When asked about their personal opinions on using digital platforms to promote their work, many said it had left them feeling that 'it's like a million people putting their hands up at once' in terms of being noticed. But there are actually many more opportunities for an individual's or company's work to be seen when it's online, and for it to be seen globally by people who might otherwise have not seen it at all. Digital promotion has the huge benefit of allowing anyone anywhere in the world to be kept up to date with any artist, at all times, and it is a hugely useful tool that has been responsible for the launch of many artists careers.
However, I was disappointed to hear that when asked how they would feel if the internet was turned off many, if not all, of the artists replied that it would be of great benefit.
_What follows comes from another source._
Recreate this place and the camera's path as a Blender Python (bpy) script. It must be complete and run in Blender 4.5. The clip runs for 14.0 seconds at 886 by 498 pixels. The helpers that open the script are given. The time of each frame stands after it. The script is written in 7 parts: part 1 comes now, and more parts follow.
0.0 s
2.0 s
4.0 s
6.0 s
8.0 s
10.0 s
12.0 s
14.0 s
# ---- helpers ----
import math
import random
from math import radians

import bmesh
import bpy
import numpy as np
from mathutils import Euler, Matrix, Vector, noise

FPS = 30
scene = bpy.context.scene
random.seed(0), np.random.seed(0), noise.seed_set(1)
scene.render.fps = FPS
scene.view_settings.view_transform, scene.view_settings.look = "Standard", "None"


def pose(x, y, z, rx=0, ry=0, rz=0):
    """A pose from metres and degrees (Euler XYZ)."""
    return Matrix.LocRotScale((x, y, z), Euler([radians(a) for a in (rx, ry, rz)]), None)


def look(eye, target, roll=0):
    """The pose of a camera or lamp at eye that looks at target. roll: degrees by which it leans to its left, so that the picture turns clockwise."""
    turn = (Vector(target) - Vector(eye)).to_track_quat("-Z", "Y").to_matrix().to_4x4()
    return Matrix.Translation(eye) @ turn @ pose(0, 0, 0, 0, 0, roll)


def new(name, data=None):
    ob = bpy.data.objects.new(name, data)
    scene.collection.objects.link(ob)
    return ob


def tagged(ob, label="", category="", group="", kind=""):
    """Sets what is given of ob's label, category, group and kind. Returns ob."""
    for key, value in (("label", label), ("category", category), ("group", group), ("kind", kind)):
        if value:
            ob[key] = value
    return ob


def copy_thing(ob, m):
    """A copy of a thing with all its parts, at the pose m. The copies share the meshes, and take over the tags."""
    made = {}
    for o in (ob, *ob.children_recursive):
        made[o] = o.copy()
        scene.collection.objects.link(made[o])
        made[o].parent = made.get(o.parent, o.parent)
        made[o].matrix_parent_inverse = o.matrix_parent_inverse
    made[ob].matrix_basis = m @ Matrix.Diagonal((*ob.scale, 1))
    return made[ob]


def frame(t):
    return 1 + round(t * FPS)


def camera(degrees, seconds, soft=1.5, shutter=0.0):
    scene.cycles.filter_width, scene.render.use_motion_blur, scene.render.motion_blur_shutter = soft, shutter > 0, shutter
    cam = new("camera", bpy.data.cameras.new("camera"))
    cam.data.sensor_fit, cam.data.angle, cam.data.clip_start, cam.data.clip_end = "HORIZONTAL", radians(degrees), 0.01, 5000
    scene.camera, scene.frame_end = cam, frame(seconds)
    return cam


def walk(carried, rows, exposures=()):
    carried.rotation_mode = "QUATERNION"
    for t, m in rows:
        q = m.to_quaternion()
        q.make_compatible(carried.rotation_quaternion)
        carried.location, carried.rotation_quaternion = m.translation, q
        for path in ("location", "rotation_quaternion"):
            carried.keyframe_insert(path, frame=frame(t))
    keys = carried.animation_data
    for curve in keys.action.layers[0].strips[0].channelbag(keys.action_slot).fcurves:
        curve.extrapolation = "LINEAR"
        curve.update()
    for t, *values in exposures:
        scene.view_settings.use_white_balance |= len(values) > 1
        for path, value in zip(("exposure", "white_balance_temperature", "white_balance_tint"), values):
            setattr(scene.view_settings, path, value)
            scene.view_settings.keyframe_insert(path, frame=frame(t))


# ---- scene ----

They felt that many aspects of communication would improve and content production would increase because everyone would have the same level of artistic output and expression. I have to disagree with this, and not only because I am part of the digital generation, but because turning the internet off would ultimately have the same effect as turning it on - people would learn adapt to their conditions, learning how to use the recourses they have, but I don't personally think production or even the quality of work would improve. The internet and digital media as a whole has given artists a new freedom of expression that they would never have been able to find otherwise and has been such a valuable tool in the evolution of the art world today.
'Made You Look' was an incredibly insightful documentary that gave me many new ideas about both the industry and my own practice. The Q&A afterwards with local artists and businesses was also a very interesting listen and gave me insight into the art community that exists within Leeds - something I had been previously unsure of how to enter in to.